Give every line of the data again, unchanged, but with no pictures.

--------------------------------------------------

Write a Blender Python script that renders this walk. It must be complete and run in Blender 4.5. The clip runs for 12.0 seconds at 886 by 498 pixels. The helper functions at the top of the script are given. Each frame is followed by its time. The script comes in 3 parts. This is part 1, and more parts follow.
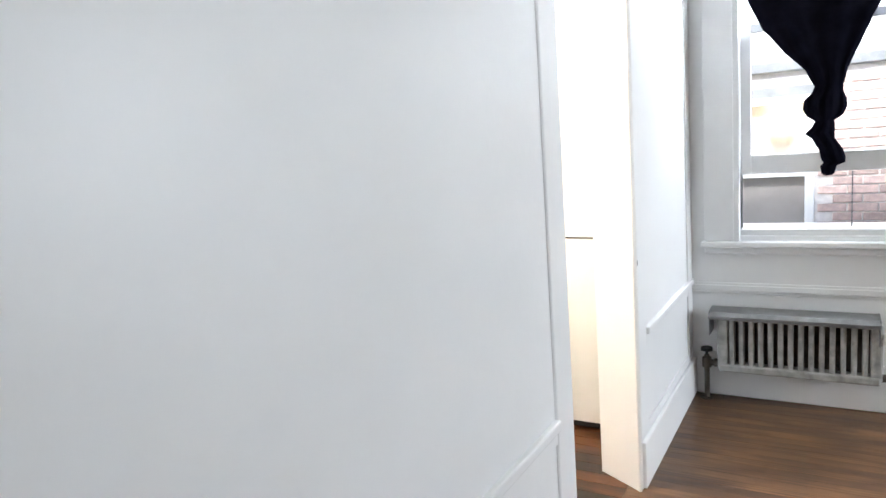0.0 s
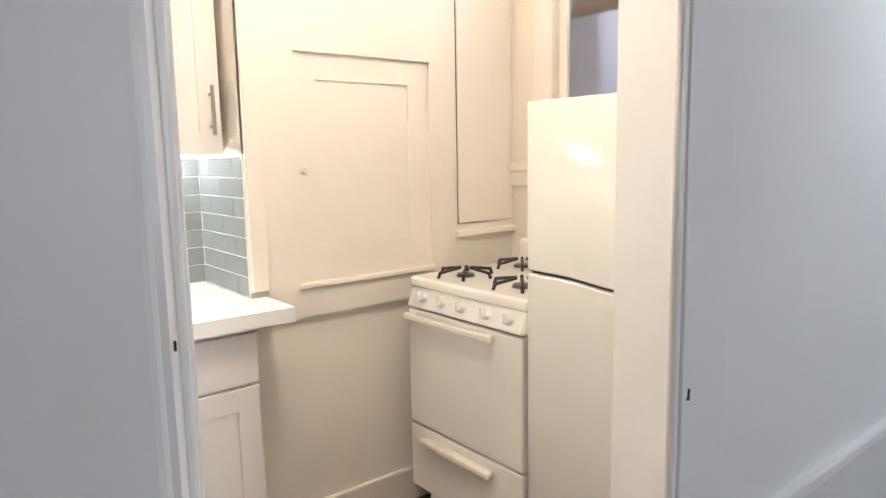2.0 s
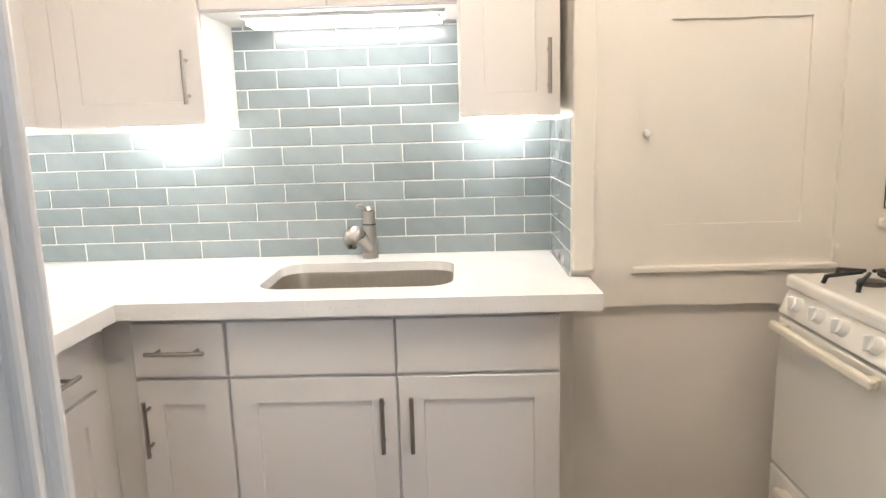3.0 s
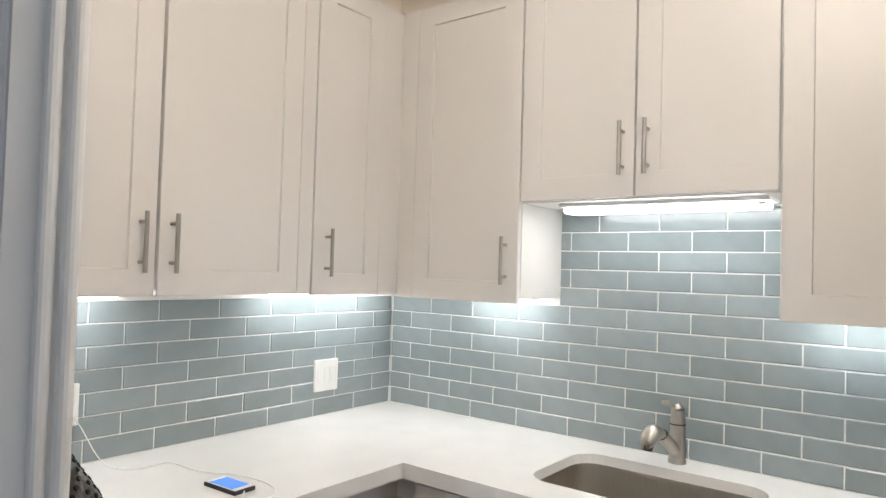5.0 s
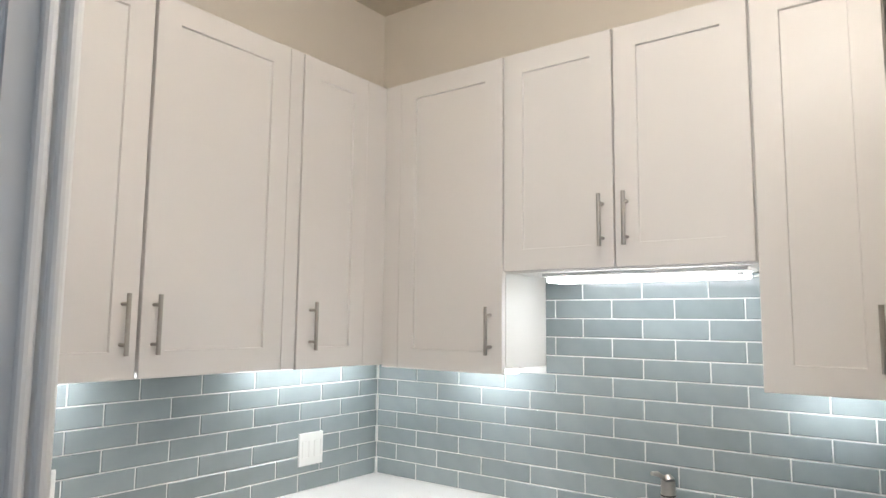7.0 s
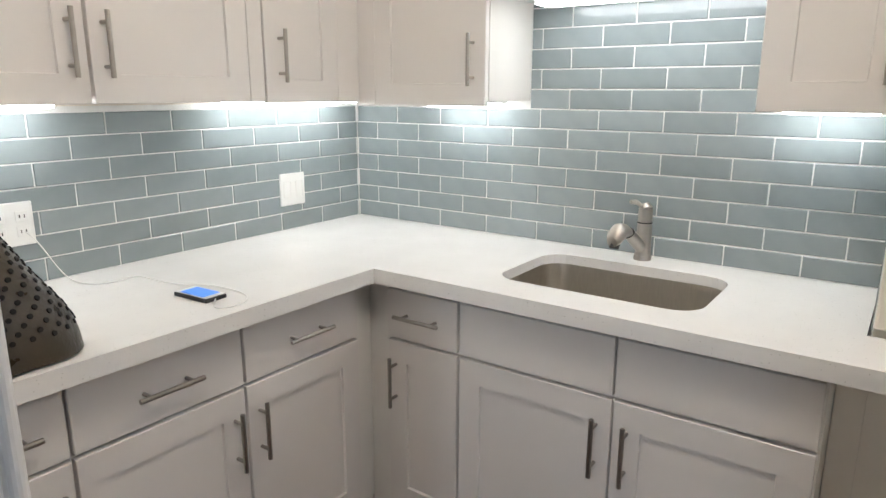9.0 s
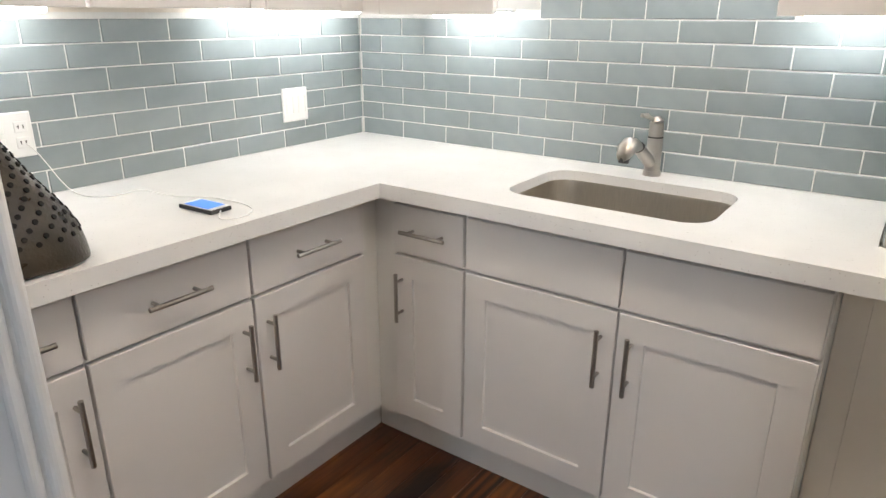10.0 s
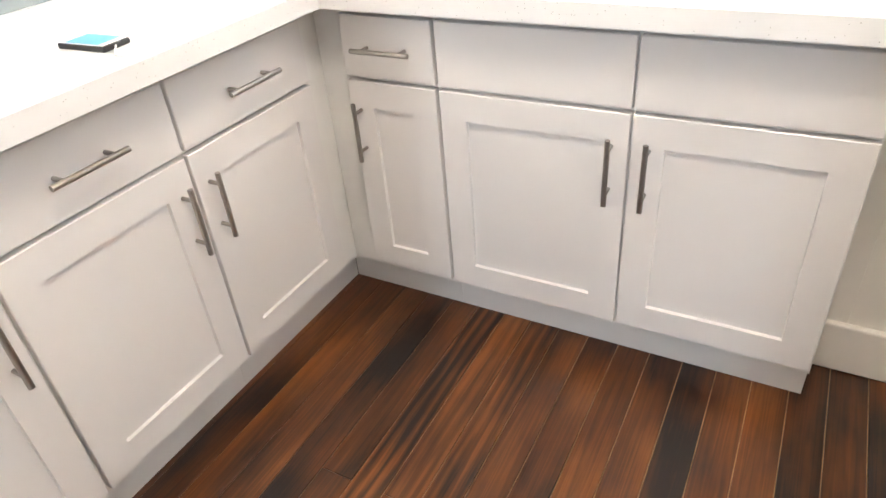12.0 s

--------------------------------------------------

IN RESPONSE:
Write a Blender Python script that renders this walk. It must be complete and run in Blender 4.5. The clip runs for 12.0 seconds at 886 by 498 pixels. The helper functions at the top of the script are given. Each frame is followed by its time. The script comes in 3 parts. This is part 1, and more parts follow.
0.0 s
2.0 s
3.0 s
5.0 s
7.0 s
9.0 s
10.0 s
12.0 s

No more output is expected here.